Farklı dillerde radyo ve TV yayınlarının da önü açılmıştır. Türk vatandaşlarının günlük yaşamlarında geleneksel olarak kullandıkları farklı dil ve lehçelerde yapılacak Radyo ve Televizyon yayınları hakkında “yönetmelik” ile kamu yayıncılığı haricinde farklı dil ve lehçelerde yayın kabul edilmiş mevcut bazı kısıtlamalarda 2009 tarihli yeni yönetmenlik ile kaldırılmıştır. Böylelikle 24 saat konu sınırlaması olmaksızın ana dilde yayın özgürlüğü getirilmiştir. Bu kapsamda 11 özel radyo istasyonu ve 7 özel televizyon kuruluşu bulunmaktadır.  

2008 yılında “Türkiye Radyo ve Televizyon Kanunu” madde 21′ de yapılan değişiklik ile farklı dil ve lehçelerde devlet eliyle yayın yapılası mümkün hale gelmiştir. Devlet kanalı TRT 31 dilde Web ve radyo yayını vermekte ve ayrıca 24 saat TRT 6 ve Radyo Kürtçe ve Arapça dersleri yapılmaktadır. 

Bingöl Üniversitesi ve Muş Alparslan Üniversitesinde de Kürtçe bölüm açılmıştır. Yabancı dil eğitimi ve öğretimi ile Türk Vatandaşlarının farklı dil ve lehçelerinin öğrenilmesi hakkında kanun 2003 değişikliğiyle Türk Vatandaşlarının günlük yaşamlarında kullandıkları farklı dil ve lehçelerin öğrenilmesi için özel kurslar açılabileceği kabul edilmiştir. Bu itibarla günlük yaşamda kullanılan bütün yerel dil ve lehçelerin öğrenimi serbesttir.  
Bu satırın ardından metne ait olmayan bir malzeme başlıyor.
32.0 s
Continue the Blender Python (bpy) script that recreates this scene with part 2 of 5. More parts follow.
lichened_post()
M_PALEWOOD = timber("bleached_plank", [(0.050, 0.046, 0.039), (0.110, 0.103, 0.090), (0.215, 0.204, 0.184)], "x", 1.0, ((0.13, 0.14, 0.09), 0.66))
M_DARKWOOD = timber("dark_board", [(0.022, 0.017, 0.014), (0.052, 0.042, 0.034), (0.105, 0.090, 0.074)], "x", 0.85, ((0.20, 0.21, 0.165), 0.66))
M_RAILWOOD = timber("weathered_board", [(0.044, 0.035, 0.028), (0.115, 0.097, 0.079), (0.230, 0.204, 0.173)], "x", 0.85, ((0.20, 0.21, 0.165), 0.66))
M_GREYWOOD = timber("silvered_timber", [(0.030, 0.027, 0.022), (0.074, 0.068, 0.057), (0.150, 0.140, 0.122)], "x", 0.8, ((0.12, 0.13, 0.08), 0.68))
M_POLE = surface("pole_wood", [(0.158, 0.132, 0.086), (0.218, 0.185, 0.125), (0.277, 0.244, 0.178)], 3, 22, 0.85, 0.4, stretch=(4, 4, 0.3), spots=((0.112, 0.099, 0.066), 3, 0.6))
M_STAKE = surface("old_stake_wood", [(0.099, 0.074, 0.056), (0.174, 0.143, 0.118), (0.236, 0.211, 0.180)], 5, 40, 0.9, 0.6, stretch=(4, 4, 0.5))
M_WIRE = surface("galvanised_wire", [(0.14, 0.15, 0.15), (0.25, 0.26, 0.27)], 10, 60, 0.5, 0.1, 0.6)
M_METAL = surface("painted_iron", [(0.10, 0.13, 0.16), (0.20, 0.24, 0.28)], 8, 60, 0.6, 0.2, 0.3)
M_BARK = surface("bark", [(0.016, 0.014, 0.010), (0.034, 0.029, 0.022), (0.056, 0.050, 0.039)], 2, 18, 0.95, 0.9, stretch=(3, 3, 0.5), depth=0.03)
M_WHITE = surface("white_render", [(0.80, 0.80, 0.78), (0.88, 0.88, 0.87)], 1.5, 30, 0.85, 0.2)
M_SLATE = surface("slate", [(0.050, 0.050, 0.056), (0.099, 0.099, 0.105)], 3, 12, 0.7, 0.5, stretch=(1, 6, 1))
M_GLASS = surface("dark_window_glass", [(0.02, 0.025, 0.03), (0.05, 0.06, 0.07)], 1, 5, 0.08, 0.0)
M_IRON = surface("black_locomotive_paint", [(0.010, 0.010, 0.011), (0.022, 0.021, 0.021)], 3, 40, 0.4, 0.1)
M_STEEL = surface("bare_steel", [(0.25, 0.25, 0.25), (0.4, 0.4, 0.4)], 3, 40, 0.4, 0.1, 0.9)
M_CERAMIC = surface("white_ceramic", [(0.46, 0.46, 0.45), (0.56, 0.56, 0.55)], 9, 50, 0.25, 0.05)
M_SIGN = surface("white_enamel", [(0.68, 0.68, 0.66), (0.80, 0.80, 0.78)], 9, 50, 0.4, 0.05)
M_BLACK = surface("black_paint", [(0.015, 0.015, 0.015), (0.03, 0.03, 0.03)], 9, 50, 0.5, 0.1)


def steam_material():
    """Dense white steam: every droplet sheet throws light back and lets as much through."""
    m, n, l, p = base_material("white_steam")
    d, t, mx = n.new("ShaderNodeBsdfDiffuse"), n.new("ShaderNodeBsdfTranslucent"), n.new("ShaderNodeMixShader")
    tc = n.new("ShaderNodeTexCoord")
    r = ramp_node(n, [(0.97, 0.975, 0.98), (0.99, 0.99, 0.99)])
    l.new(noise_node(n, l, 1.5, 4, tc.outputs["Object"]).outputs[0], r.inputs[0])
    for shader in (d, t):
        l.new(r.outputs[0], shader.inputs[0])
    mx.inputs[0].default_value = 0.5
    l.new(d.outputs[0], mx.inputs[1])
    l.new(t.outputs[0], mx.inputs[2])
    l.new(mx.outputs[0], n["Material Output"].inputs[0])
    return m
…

Dolayısıyla ana dilin öğrenilmesi ve geliştirilmesi önündeki bütün engeller ortadan kaldırılmıştır. Bu aşamada ana dilde eğitim talebi demokratik bir hak olarak ileri sürülmektedir ki yukarıda belirttiğimiz gibi ne AB ülkeleri mevzuatlarından nede Avrupa insan hakları sözleşmesinde isteyen herkesin ana dilinde eğitim görmesini mümkün kılan bir hak yoktur. Farklı dil ve lehçelerin günlük hayatta kullanımının sağladığı zenginlik bu dilin kamusal alanda da resmi dilin yanında veya ikinci dil olarak kullanım serbestîsinin gerekçesi olarak kullanılmaz.
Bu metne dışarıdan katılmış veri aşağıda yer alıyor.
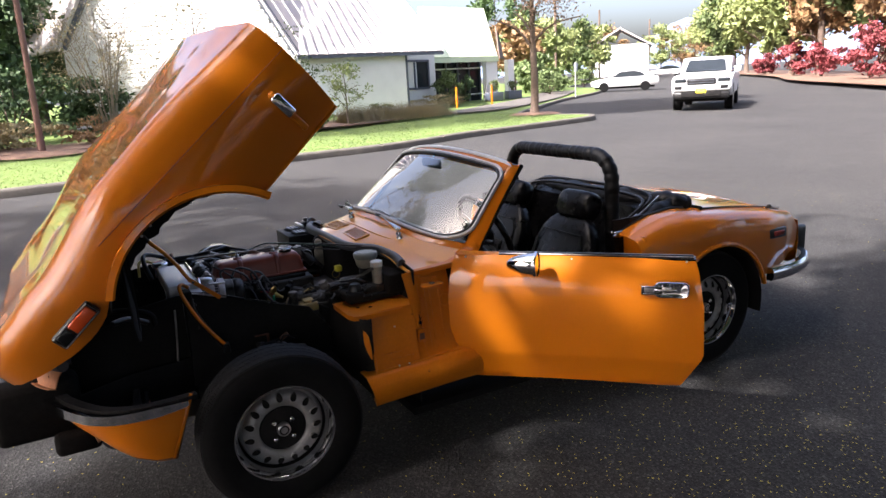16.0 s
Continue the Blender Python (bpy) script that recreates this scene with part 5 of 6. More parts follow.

Bölgesel dil lehçelerin unutulmaması ve gelecek kuşaklara aktarılması kültürel haklar bağlamında önemlidir. Devlet vatandaşlarının ana dillerini öğrenmeleri ve geliştirmelerini mümkün kılarken tüm etnik dil ve lehçelere aynı mesafede durmalı ve ilke olarak tüm bölgesel dil ve lehçelerin korunması ve yaşatılması konusunda ayırım yapmamalıdır. Türkçe dışındaki dillere saygı bir etnik dilin tercih edilen lehçenin diğer dil ve lehçeleri egemenliğine alıp, asimile etmesine yol açmamalıdır. Unutulmamalıdır ki birleştirici olan ve iletişimi sağlayan resmi dildir. Bunun dışındaki dillerden biri imtiyaz talebiyle ortaya çıkar ve asimilasyon politikası ile dil birliği yaratmayı hedefler ve belli dil ve lehçelerin gelişmesine engel olursa bu durum kültürel haklar çerçevesinde mütalaa edilemez.

Önemle vurgulanmalıdır ki kültürel farklılıkların zenginlik olduğu olgusu ancak bütünlük içinde anlam ifade etmektedir. Bütünlüğü sağlayan en önemli unsurlardan biri de dil birliğidir. Ortak dil birliği çatısı da resmi dil olan Türkçe ile kendisini göstermektedir.

Türkçe’nin eğitim dili olması kamu hizmetlerinde, hizmet alım ve sunumda kullanılma zorunluluğu hiçbir şekilde temel hak ve özgürlükleri ihlal etmemektedir. Aksi yöndeki talepler demokratik hak iddiasının ötesinde etnik bir gurubun kimlik oluşturma ve kendi birliğini sağlama mücadelesidir.